The Government and other institutions have began to receive a rising flow of messages of condolences from around the world.
In a message to the nation, President Cyril Ramaphosa stressed that Tutu’s death, Nobel Peace Prize winner, is “another chapter of mourning in our nation’s farewell to a generation of outstanding South Africans who have bequeathed us a liberated South Africa”.
Desmond Tutu, he said, was a patriot without equal; a leader of principle and pragmatism, a man of extraordinary intellect, integrity and invincibility against the forces of apartheid.
At the same time, he added, he was also tender and vulnerable in his compassion for those who had suffered oppression, injustice and violence under apartheid, and oppressed people around the world.
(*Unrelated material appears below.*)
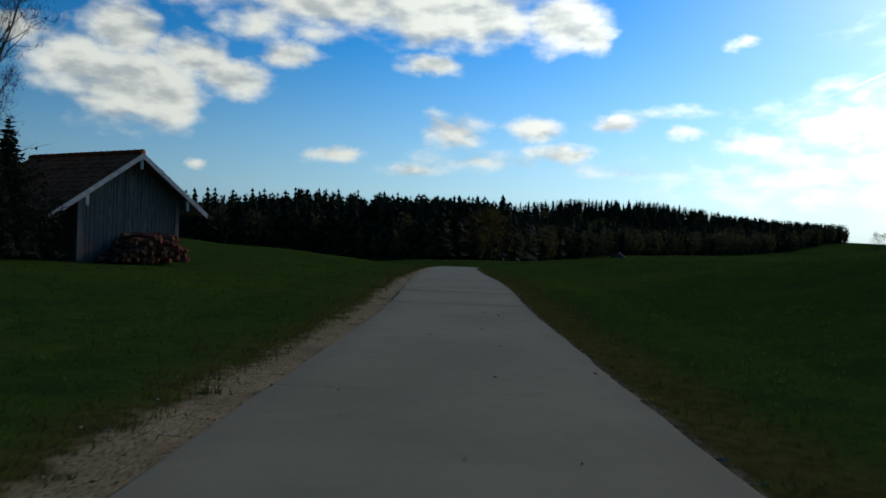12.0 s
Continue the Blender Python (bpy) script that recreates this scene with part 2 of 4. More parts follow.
rim = k.span(k.math("ADD", k.attr("rim"), k.math("MULTIPLY", k.math("SUBTRACT", k.noise(p, 3.0, 5.0, 0.7), 0.5), 0.9)), 0.35, 0.95)
tone = k.mix(k.math("MULTIPLY", rim, 0.5), tone, (0.20, 0.165, 0.10))
tone = k.mix(k.math("MULTIPLY", k.chance(), 0.16), tone, (0.190, 0.170, 0.108))
hgt = k.math("ADD", k.noise(p, 90.0, 3.0, 0.7), k.noise(p, 14.0, 4.0))
k.finish(tone, 0.92, k.bump(hgt, 0.35, 0.006), specular=0.1)

joint_mat, k = material("joint_filler")
k.finish(k.mix(k.span(k.noise(k.world_place(), 9.0, 4.0), 0.35, 0.65), (0.060, 0.053, 0.034), (0.17, 0.15, 0.095)), 0.95)


def bark(name, a, b, scale=6.0):
    m, k = material(name)
    p = k.place((1.0, 1.0, 0.25))
    n = k.noise(p, scale, 5.0, 0.65, 0.6)
    c = k.mix(k.span(n, 0.35, 0.68), a, b)
    c = k.mix(k.math("MULTIPLY", k.span(k.noise(k.place(), 1.4, 4.0), 0.5, 0.7), 0.5), c, (0.055, 0.062, 0.035))
    k.finish(c, 0.95, k.bump(n, 0.8, 0.03), specular=0.1)
    return m


def leaf(name, stops, light=0.35):
    m, k = material(name)
    c = k.ramp(k.island(), stops)
    c = k.mix(k.math("MULTIPLY", k.span(k.noise(k.world_place(), 0.45, 3.0), 0.35, 0.7), 0.5), c, stops[0][1])
    k.finish(c, 0.85, specular=0.05, through_light=light)
    return m


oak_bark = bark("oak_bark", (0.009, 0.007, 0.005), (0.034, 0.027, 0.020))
grey_bark = bark("grey_bark", (0.040, 0.034, 0.027), (0.13, 0.115, 0.093))
twig_bark = bark("twig_bark", (0.024, 0.018, 0.011), (0.058, 0.045, 0.030))
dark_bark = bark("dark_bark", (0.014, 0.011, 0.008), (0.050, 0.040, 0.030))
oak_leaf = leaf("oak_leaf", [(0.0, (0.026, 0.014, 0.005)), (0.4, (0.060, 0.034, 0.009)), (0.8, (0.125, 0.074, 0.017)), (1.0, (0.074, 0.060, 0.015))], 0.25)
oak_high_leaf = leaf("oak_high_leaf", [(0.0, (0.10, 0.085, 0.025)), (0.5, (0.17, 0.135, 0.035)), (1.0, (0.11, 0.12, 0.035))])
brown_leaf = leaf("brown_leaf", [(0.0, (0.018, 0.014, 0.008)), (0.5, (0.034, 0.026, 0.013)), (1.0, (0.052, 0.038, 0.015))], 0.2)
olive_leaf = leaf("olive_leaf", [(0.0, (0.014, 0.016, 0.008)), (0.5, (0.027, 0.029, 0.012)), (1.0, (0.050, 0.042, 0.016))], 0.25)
far_leaf = leaf("far_leaf", [(0.0, (0.050, 0.042, 0.020)), (0.45, (0.095, 0.080, 0.036)), (0.8, (0.12, 0.105, 0.040)), (1.0, (0.19, 0.135, 0.035))], 0.3)
gold_leaf = leaf("gold_leaf", [(0.0, (0.09, 0.06, 0.015)), (0.5, (0.17, 0.11, 0.025)), (1.0, (0.20, 0.14, 0.03))])
needle = leaf("spruce_needle", [(0.0, (0.010, 0.017, 0.009)), (0.5, (0.018, 0.030, 0.014)), (1.0, (0.030, 0.043, 0.018))], 0.1)
blade = leaf("grass_blade", [(0.0, (0.040, 0.084, 0.011)), (0.4, (0.052, 0.100, 0.013)), (0.75, (0.066, 0.112, 0.015)), (1.0, (0.10, 0.122, 0.026))], 0.5)
tussock_blade = leaf("tussock_blade", [(0.0, (0.026, 0.052, 0.014)), (0.5, (0.045, 0.074, 0.020)), (0.85, (0.085, 0.10, 0.035)), (1.0, (0.15, 0.14, 0.07))], 0.35)
straw = leaf("dry_grass_blade", [(0.0, (0.055, 0.046, 0.012)), (0.5, (0.092, 0.074, 0.020)), (1.0, (0.17, 0.135, 0.05))], 0.35)

plank_mat, k = material("weathered_boards")
p = k.place((9.0, 9.0, 0.9))
n = k.noise(p, 3.0, 5.0, 0.65, 0.3)
c = k.mix(k.span(n, 0.3, 0.7), (0.040, 0.034, 0.026), (0.22, 0.195, 0.155))
c = k.mix(k.chance(), c, (0.12, 0.10, 0.080))
k.finish(c, 0.9, k.bump(n, 0.5, 0.01), specular=0.15)

beam_mat, k = material("grey_timber")
n = k.noise(k.place((3.0, 3.0, 3.0)), 5.0, 5.0, 0.7)
k.finish(k.mix(n, (0.10, 0.088, 0.072), (0.20, 0.18, 0.155)), 0.9, k.bump(n, 0.4, 0.01))

fascia_mat, k = material("pale_timber")
n = k.noise(k.place((2.0, 2.0, 2.0)), 4.0, 6.0, 0.7)
k.finish(k.mix(k.span(n, 0.3, 0.7), (0.34, 0.315, 0.275), (0.54, 0.505, 0.45)), 0.8, k.bump(n, 0.4, 0.008))

tile_mat, k = material("clay_tiles")
p = k.world_place()
c = k.mix(k.chance(), (0.46, 0.085, 0.032), (0.60, 0.15, 0.058))
c = k.mix(k.span(k.noise(p, 4.0, 5.0, 0.65), 0.52, 0.75), c, (0.070, 0.040, 0.028))
k.finish(c, 0.85, k.bump(k.noise(p, 30.0, 4.0), 0.4, 0.006), specular=0.03)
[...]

As chairman of the Truth and Reconciliation Commission, Ramaphosa noted, Tutu expressed universal outrage at the ravages of apartheid and poignantly demonstrated the depth of the meaning of Ubuntu: reconciliation and forgiveness.
From the sidewalks of resistance in South Africa to the pulpits of the world’s great cathedrals and places of worship, and the prestigious stage of the Nobel Peace Prize ceremony, Archbishop Tutu distinguished himself as an inclusive and non-sectarian advocate for universal human rights.
Throughout his life, in which the repressive forces of apartheid failed to break him, he remained true to his convictions during our democratic dispensation, holding the leadership and thriving institutions of our democracy accountable in an inimitable, inescapable and always empowering way, he said.